The Action

NexusLinguarum is a COST Action that currently counts on participants from 42 countries (39 COST Countries, 1 Near Neighbour Country, and 2 International Partner Countries). So far, 239 members have joined the different working groups (WGs), a number that has been steadily growing since the network’s inception

What the Action does

The main aim of the Action is to promote synergies across Europe between linguists, computer scientists, terminologists, and other stakeholders in industry and society, in order to investigate and extend the area of linguistic data science. We understand linguistic data science as a subfield of the emerging “data science”, which focuses on the systematic analysis and study of the structure and properties of data at a large scale, along with methods and techniques to extract new knowledge and insights from it. Linguistic data science is a specific case, which is concerned with providing a formal basis to the analysis, representation, integration and exploitation of language data (syntax, morphology, lexicon, etc.). In fact, the specificities of linguistic data are an aspect largely unexplored so far in a big data context.

In order to support the study of linguistic data science in the most efficient and productive way, the construction of a mature holistic ecosystem of multilingual and semantically interoperable linguistic data is required at Web scale. Such an ecosystem, unavailable today, is needed to foster the systematic cross-lingual discovery, exploration, exploitation, extension, curation and quality control of linguistic data. We argue that linked data (LD) technologies, in combination with natural language processing (NLP) techniques and multilingual language resources (LRs) (bilingual dictionaries, multilingual corpora, terminologies, etc.), have the potential to enable such an ecosystem that will allow for transparent information flow across linguistic data sources in multiple languages, by addressing the semantic interoperability problem.

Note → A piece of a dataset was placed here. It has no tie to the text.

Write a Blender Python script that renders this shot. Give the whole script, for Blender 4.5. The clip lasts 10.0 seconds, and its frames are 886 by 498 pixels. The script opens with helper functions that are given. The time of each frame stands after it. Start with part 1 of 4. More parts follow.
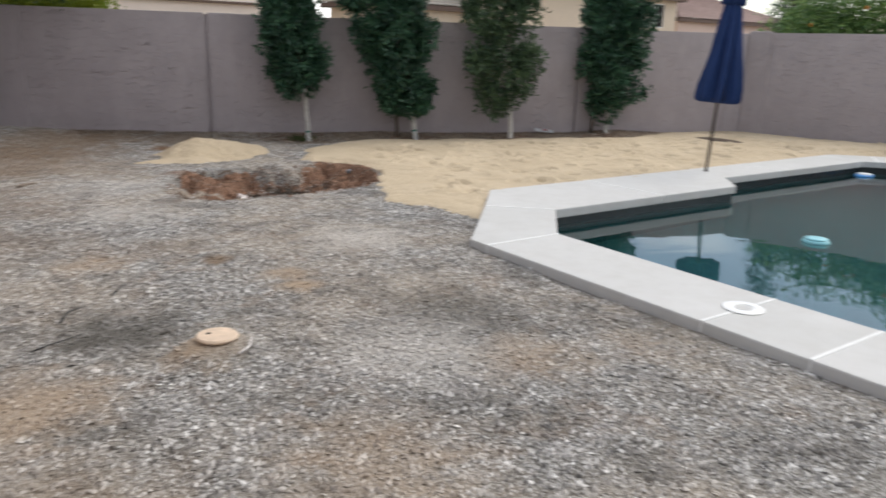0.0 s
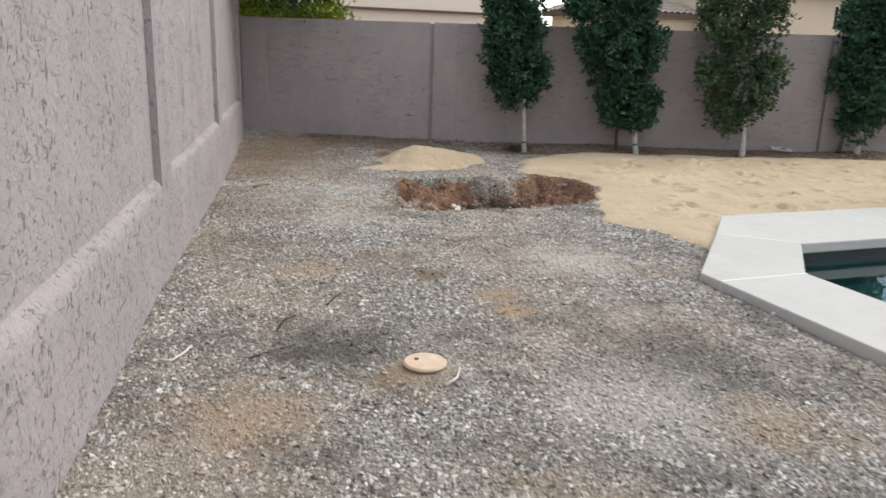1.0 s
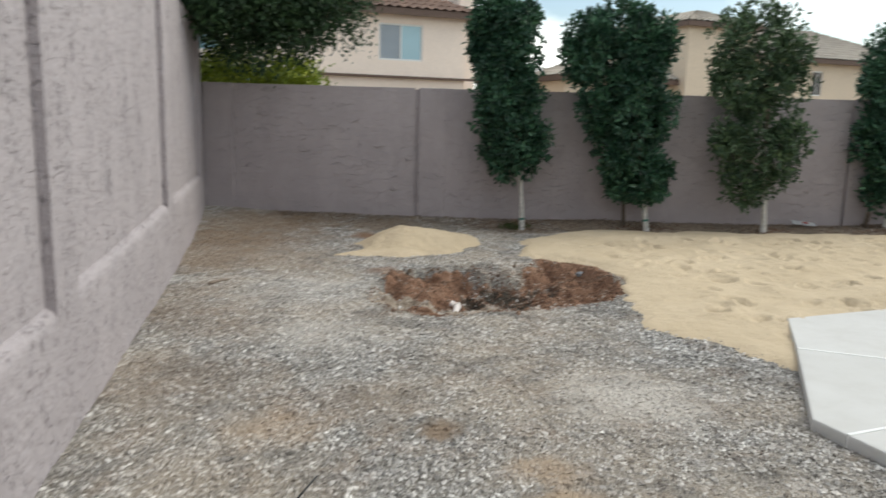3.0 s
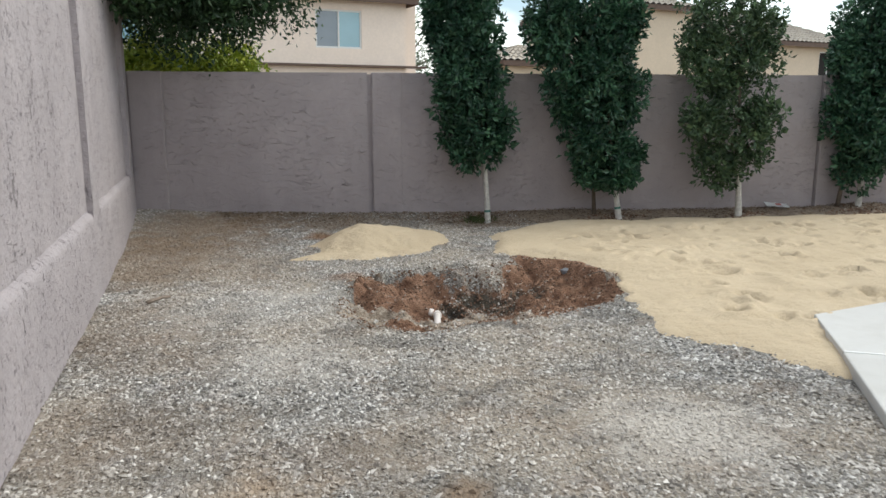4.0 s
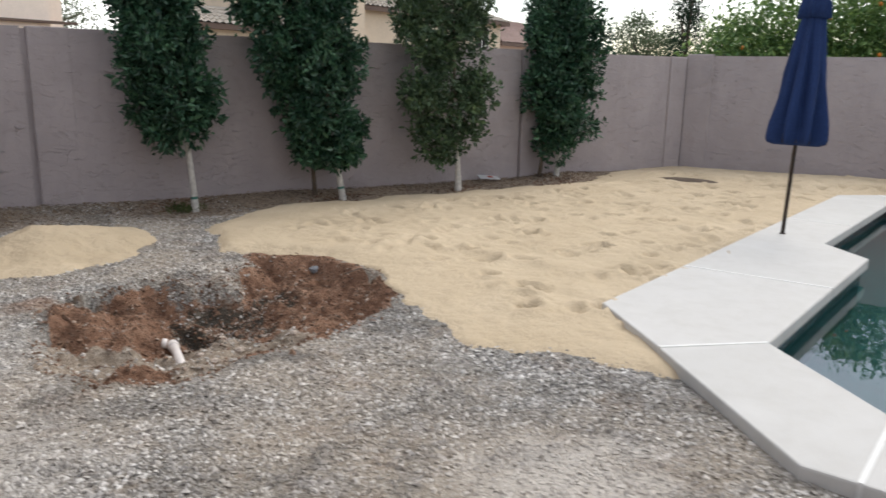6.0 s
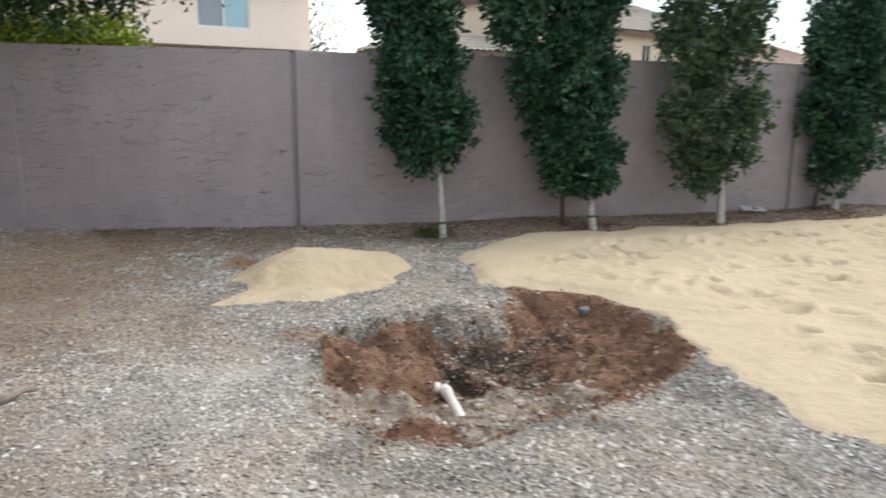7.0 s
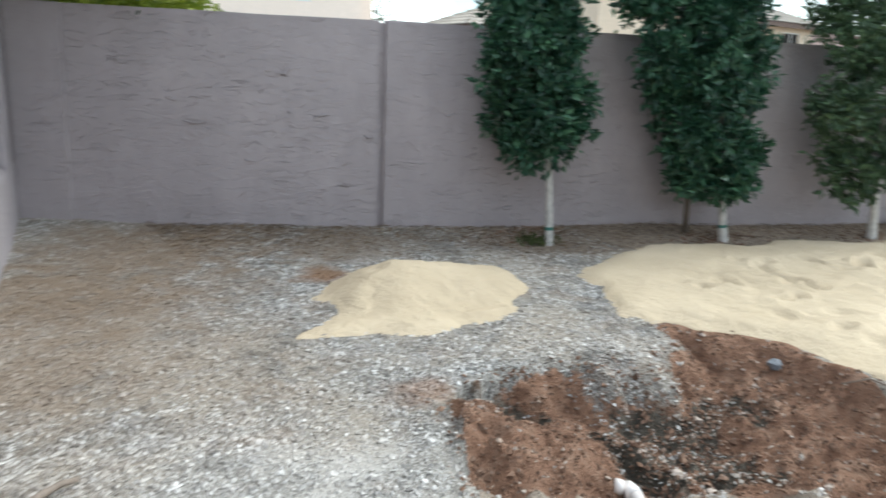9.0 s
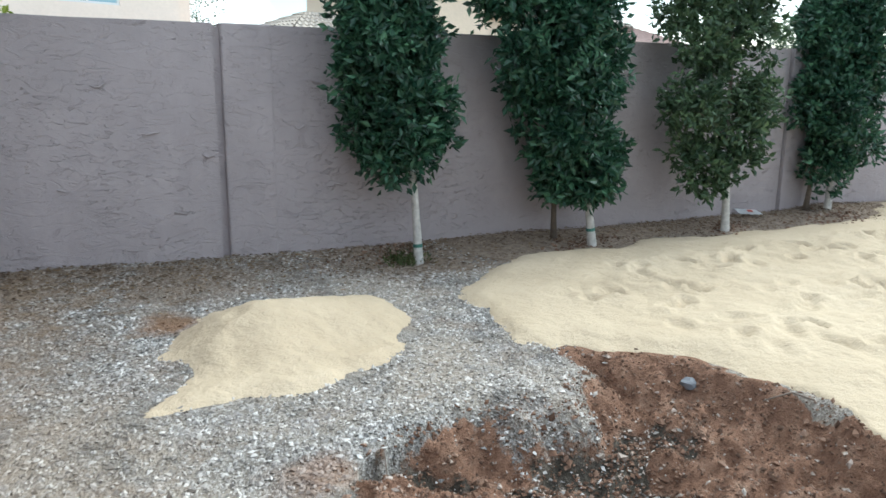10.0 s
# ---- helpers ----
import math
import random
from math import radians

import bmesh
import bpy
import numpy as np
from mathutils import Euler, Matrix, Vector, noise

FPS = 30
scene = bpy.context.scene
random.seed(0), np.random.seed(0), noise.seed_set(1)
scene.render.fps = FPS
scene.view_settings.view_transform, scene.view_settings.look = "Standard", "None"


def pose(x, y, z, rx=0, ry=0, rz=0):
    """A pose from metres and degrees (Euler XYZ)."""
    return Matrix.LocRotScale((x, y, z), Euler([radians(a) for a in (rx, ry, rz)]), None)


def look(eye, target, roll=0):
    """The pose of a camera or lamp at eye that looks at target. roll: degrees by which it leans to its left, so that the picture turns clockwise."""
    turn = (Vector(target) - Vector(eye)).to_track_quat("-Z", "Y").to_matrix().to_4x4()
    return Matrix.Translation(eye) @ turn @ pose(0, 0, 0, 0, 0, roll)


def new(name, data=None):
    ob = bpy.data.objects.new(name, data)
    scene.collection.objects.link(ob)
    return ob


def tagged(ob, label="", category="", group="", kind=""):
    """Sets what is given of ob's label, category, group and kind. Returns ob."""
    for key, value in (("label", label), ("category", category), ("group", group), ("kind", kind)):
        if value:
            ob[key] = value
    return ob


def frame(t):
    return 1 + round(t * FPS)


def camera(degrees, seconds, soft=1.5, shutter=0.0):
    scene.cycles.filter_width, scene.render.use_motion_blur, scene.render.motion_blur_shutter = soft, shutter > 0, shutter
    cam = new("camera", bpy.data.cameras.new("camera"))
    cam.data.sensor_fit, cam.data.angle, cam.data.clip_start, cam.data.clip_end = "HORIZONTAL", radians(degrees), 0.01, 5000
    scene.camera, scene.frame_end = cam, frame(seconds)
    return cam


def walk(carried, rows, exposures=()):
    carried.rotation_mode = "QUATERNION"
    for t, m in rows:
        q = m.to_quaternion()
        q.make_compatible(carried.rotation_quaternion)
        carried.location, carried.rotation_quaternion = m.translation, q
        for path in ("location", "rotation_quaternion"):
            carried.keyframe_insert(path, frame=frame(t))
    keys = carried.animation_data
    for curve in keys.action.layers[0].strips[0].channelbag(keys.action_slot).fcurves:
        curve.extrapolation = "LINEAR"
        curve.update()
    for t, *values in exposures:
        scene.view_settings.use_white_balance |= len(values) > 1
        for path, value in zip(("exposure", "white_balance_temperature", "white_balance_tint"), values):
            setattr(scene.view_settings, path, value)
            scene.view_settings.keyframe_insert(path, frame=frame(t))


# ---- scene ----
cam = camera(60.9, 10.0, soft=1.5, shutter=0.4)
PATH = [
    (0, (-0.025, 0.312, 1.509), (1.108, 1.877, 0.993), 1.7),
    (0.5, (-0.036, 0.426, 1.522), (0.796, 2.166, 0.993), 2.3),
    (0.7, (0.002, 0.524, 1.523), (0.754, 2.299, 0.990), 2.6),
    (1, (0.060, 0.671, 1.525), (0.723, 2.487, 1.013), 1.8),
    (1.2, (0.091, 0.796, 1.517), (0.723, 2.624, 1.008), 1.6),
    (1.5, (0.137, 0.985, 1.504), (0.730, 2.828, 1.003), 0.3),
    (1.8, (0.166, 1.216, 1.518), (0.757, 3.060, 1.018), -2.9),
    (2, (0.185, 1.370, 1.528), (0.780, 3.216, 1.038), -4.3),
    (2.2, (0.238, 1.526, 1.542), (0.838, 3.380, 1.093), -2.1),
    (2.5, (0.316, 1.759, 1.565), (0.846, 3.650, 1.182), -2.9),
    (2.7, (0.337, 1.913, 1.556), (0.888, 3.797, 1.171), -0.5),
    (3, (0.367, 2.144, 1.542), (1.102, 3.972, 1.195), 1.5),
    (3.2, (0.377, 2.305, 1.543), (1.201, 4.093, 1.194), 0.3),
    (4.3, (0.412, 3.233, 1.462), (1.348, 4.957, 1.074), 0.1),
    (4.5, (0.415, 3.316, 1.488), (1.633, 4.844, 1.065), 0.2),
    (4.7, (0.471, 3.426, 1.480), (1.880, 4.762, 1.000), -0.1),
    (5, (0.556, 3.591, 1.469), (2.065, 4.816, 0.996), 0.0),
    (5.2, (0.607, 3.707, 1.482), (2.176, 4.865, 1.037), 1.2),
    (6.3, (0.532, 4.495, 1.502), (1.997, 5.785, 1.063), 1.2),
    (6.5, (0.553, 4.661, 1.478), (1.903, 6.067, 1.026), 0.5),
    (6.7, (0.558, 4.865, 1.453), (1.831, 6.348, 1.029), 0.2),
    (7, (0.613, 5.119, 1.455), (1.768, 6.704, 1.064), 0.6),
    (7.2, (0.604, 5.284, 1.449), (1.697, 6.909, 1.041), 1.1),
    (7.5, (0.590, 5.532, 1.439), (1.650, 7.171, 1.005), 2.3),
    (7.7, (0.620, 5.666, 1.436), (1.640, 7.322, 0.968), 2.0),
    (8, (0.664, 5.868, 1.430), (1.608, 7.562, 0.942), 0.6),
    (8.2, (0.722, 5.994, 1.442), (1.635, 7.719, 1.005), 1.5),
    (8.5, (0.810, 6.184, 1.460), (1.674, 7.940, 1.050), 0.7),
    (8.8, (0.808, 6.369, 1.454), (1.727, 8.086, 1.000), 2.3),
    (9, (0.806, 6.493, 1.449), (1.874, 8.125, 1.008), 2.2),
    (9.2, (0.848, 6.630, 1.441), (2.035, 8.173, 0.984), 1.8),
    (9.5, (0.911, 6.835, 1.428), (2.195, 8.301, 0.977), 1.0),
    (9.7, (0.950, 6.958, 1.442), (2.291, 8.382, 1.026), 0.9),
    (10, (1.008, 7.141, 1.464), (2.407, 8.507, 1.043), 0.6),
]
walk(cam, [(t, look(eye, target, roll)) for t, eye, target, roll in PATH],
     exposures=[(0.0, 0.0, 6450, 9.5), (1.0, 0.06, 6550, 8.5), (2.0, 0.10, 6600, 6), (3.0, 0.04, 6500, 4), (4.5, 0.15, 6350, 4.5), (5.0, 0.06, 6300, 5), (6.5, 0.05, 6600, 11),
                (7.0, 0.36, 6350, 6.5), (7.5, 0.43, 6150, 4.5), (8.5, 0.58, 6000, 2), (10.0, 0.67, 5750, 0)])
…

More info about the Action

In the recent years, the LR community has progressed in making LRs available on the Web, defining joint strategies among European institutions and industry, and creating new spaces for cooperation that have incentivised the creation and sharing of LRs. Past projects have created an ecosystem of complementary yet isolated closed and open access LRs in heterogeneous formats that require the use of many APIs and services for querying them. Their discovery is hindered by the fact that they are described in various overlapping catalogues and reside in various repositories with different metadata schemas. Further, the reuse and combination of these LRs by third party applications is often costly because of the variety of formats and semantic interoperability issues. In order to reduce such issues, the application of linked data techniques to LRs has led to the emergence of the so-called Linguistic Linked Open Data (LLOD).

LLOD grounds on linked data to share and interlink linguistically relevant data sources. Linked data technology is in a mature state now and it is being increasingly adopted by industry and public institutions worldwide (e.g., national libraries, museums, media companies, and public administrations, among others). On the other hand, the benefits of sharing linguistic data on the Web in a semantically interoperable manner has been recognized by the LRs community, which has shown increasing interest in publishing linguistic data and metadata as linked data on the Web. As a result of interlinking a number of open monolingual and multilingual LRs, the so called LLOD cloud (http://linguistic-lod.org/llod-cloud).

Despite the fact that the term “data science” has been around for decades, it has not been popularised until recently. Data science takes advantage of mature fields such as statistics, data mining, or machine learning. In particular, the recent success of deep learning is also promising for both the generation and exploitation of linguistic linked data. Through linguistic data science, we can more deeply understand the nature of language in new ways by putting in place formal methods for the representation, integration and comparison of language data. Further, owing to the fact that language is the way in which human knowledge is usually transmitted, linguistic data science has the potential of deeply changing studies in fields that are making wide use of natural languages for sharing knowledge, like it is the case in the humanities (e.g. for understanding literature in new ways or to predict and analyse social trends), legal studies, journalism, social sciences, among many others.